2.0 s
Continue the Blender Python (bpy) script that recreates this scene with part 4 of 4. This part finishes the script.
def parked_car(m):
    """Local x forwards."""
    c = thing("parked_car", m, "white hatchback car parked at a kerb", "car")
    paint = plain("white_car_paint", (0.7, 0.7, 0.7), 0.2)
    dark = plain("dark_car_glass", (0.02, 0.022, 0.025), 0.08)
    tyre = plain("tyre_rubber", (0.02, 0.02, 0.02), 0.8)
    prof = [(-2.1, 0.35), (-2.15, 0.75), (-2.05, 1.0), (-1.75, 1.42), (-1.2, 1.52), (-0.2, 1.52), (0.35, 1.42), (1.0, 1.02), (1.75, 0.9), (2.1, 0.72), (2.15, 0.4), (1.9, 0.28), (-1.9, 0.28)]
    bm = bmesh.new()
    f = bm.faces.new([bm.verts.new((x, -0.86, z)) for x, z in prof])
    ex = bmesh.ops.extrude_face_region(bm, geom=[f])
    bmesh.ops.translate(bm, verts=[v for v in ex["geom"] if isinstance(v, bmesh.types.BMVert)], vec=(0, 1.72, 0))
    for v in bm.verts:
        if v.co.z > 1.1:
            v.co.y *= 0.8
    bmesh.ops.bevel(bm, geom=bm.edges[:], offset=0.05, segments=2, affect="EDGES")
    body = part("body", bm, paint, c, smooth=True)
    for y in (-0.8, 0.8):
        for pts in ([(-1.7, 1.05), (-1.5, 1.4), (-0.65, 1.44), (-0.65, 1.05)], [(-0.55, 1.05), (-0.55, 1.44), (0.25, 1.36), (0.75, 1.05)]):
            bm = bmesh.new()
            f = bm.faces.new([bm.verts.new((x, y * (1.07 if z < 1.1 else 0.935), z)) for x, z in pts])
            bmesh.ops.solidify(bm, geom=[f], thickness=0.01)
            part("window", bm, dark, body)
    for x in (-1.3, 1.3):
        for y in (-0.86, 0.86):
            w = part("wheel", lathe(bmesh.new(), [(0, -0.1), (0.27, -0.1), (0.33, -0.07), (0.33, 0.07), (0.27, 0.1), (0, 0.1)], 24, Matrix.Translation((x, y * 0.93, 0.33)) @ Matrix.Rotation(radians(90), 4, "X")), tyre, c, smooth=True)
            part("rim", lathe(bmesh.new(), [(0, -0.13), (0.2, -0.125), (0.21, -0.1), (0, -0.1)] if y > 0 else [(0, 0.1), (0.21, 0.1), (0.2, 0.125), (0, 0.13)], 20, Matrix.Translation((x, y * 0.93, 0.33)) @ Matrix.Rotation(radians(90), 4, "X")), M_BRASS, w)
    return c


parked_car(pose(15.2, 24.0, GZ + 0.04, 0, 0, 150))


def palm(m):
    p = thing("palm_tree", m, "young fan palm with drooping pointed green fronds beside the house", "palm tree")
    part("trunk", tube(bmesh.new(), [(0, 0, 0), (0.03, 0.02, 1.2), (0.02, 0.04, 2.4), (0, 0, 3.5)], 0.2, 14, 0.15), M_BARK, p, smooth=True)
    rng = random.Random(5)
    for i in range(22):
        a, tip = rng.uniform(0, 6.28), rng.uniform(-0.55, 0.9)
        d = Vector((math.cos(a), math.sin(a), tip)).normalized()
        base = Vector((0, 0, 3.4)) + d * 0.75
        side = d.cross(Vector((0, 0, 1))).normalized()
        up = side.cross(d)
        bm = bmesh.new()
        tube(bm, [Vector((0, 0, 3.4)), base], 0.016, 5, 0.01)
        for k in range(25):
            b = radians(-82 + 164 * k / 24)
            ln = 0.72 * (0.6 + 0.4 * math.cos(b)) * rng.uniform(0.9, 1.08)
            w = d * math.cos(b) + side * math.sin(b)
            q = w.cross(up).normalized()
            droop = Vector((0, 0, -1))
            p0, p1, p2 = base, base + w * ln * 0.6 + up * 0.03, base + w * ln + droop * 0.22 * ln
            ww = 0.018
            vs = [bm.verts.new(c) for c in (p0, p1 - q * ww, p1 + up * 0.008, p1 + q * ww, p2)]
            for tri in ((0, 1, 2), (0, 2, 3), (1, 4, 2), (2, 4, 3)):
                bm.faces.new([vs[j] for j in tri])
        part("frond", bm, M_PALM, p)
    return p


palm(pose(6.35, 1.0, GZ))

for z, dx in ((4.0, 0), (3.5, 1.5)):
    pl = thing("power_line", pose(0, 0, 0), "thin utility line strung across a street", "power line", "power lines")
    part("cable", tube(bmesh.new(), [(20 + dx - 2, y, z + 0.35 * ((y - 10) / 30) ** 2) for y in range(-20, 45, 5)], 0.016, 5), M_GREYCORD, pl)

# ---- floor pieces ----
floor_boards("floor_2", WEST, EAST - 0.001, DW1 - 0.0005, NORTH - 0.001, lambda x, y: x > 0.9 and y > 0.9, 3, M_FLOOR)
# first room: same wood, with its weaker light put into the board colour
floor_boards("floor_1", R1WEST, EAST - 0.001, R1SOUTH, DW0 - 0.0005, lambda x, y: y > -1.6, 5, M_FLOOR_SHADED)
########
> Goal of the exercise: Nothing but the lines from the one with "Continue the Blender" through the one with "parked_car(pose(15.2, 24.0, GZ" should be repeated, and each exactly.

> Solution for this exercise:
Continue the Blender Python (bpy) script that recreates this scene with part 4 of 4. This part finishes the script.
def parked_car(m):
    """Local x forwards."""
    c = thing("parked_car", m, "white hatchback car parked at a kerb", "car")
    paint = plain("white_car_paint", (0.7, 0.7, 0.7), 0.2)
    dark = plain("dark_car_glass", (0.02, 0.022, 0.025), 0.08)
    tyre = plain("tyre_rubber", (0.02, 0.02, 0.02), 0.8)
    prof = [(-2.1, 0.35), (-2.15, 0.75), (-2.05, 1.0), (-1.75, 1.42), (-1.2, 1.52), (-0.2, 1.52), (0.35, 1.42), (1.0, 1.02), (1.75, 0.9), (2.1, 0.72), (2.15, 0.4), (1.9, 0.28), (-1.9, 0.28)]
    bm = bmesh.new()
    f = bm.faces.new([bm.verts.new((x, -0.86, z)) for x, z in prof])
    ex = bmesh.ops.extrude_face_region(bm, geom=[f])
    bmesh.ops.translate(bm, verts=[v for v in ex["geom"] if isinstance(v, bmesh.types.BMVert)], vec=(0, 1.72, 0))
    for v in bm.verts:
        if v.co.z > 1.1:
            v.co.y *= 0.8
    bmesh.ops.bevel(bm, geom=bm.edges[:], offset=0.05, segments=2, affect="EDGES")
    body = part("body", bm, paint, c, smooth=True)
    for y in (-0.8, 0.8):
        for pts in ([(-1.7, 1.05), (-1.5, 1.4), (-0.65, 1.44), (-0.65, 1.05)], [(-0.55, 1.05), (-0.55, 1.44), (0.25, 1.36), (0.75, 1.05)]):
            bm = bmesh.new()
            f = bm.faces.new([bm.verts.new((x, y * (1.07 if z < 1.1 else 0.935), z)) for x, z in pts])
            bmesh.ops.solidify(bm, geom=[f], thickness=0.01)
            part("window", bm, dark, body)
    for x in (-1.3, 1.3):
        for y in (-0.86, 0.86):
            w = part("wheel", lathe(bmesh.new(), [(0, -0.1), (0.27, -0.1), (0.33, -0.07), (0.33, 0.07), (0.27, 0.1), (0, 0.1)], 24, Matrix.Translation((x, y * 0.93, 0.33)) @ Matrix.Rotation(radians(90), 4, "X")), tyre, c, smooth=True)
            part("rim", lathe(bmesh.new(), [(0, -0.13), (0.2, -0.125), (0.21, -0.1), (0, -0.1)] if y > 0 else [(0, 0.1), (0.21, 0.1), (0.2, 0.125), (0, 0.13)], 20, Matrix.Translation((x, y * 0.93, 0.33)) @ Matrix.Rotation(radians(90), 4, "X")), M_BRASS, w)
    return c


parked_car(pose(15.2, 24.0, GZ + 0.04, 0, 0, 150))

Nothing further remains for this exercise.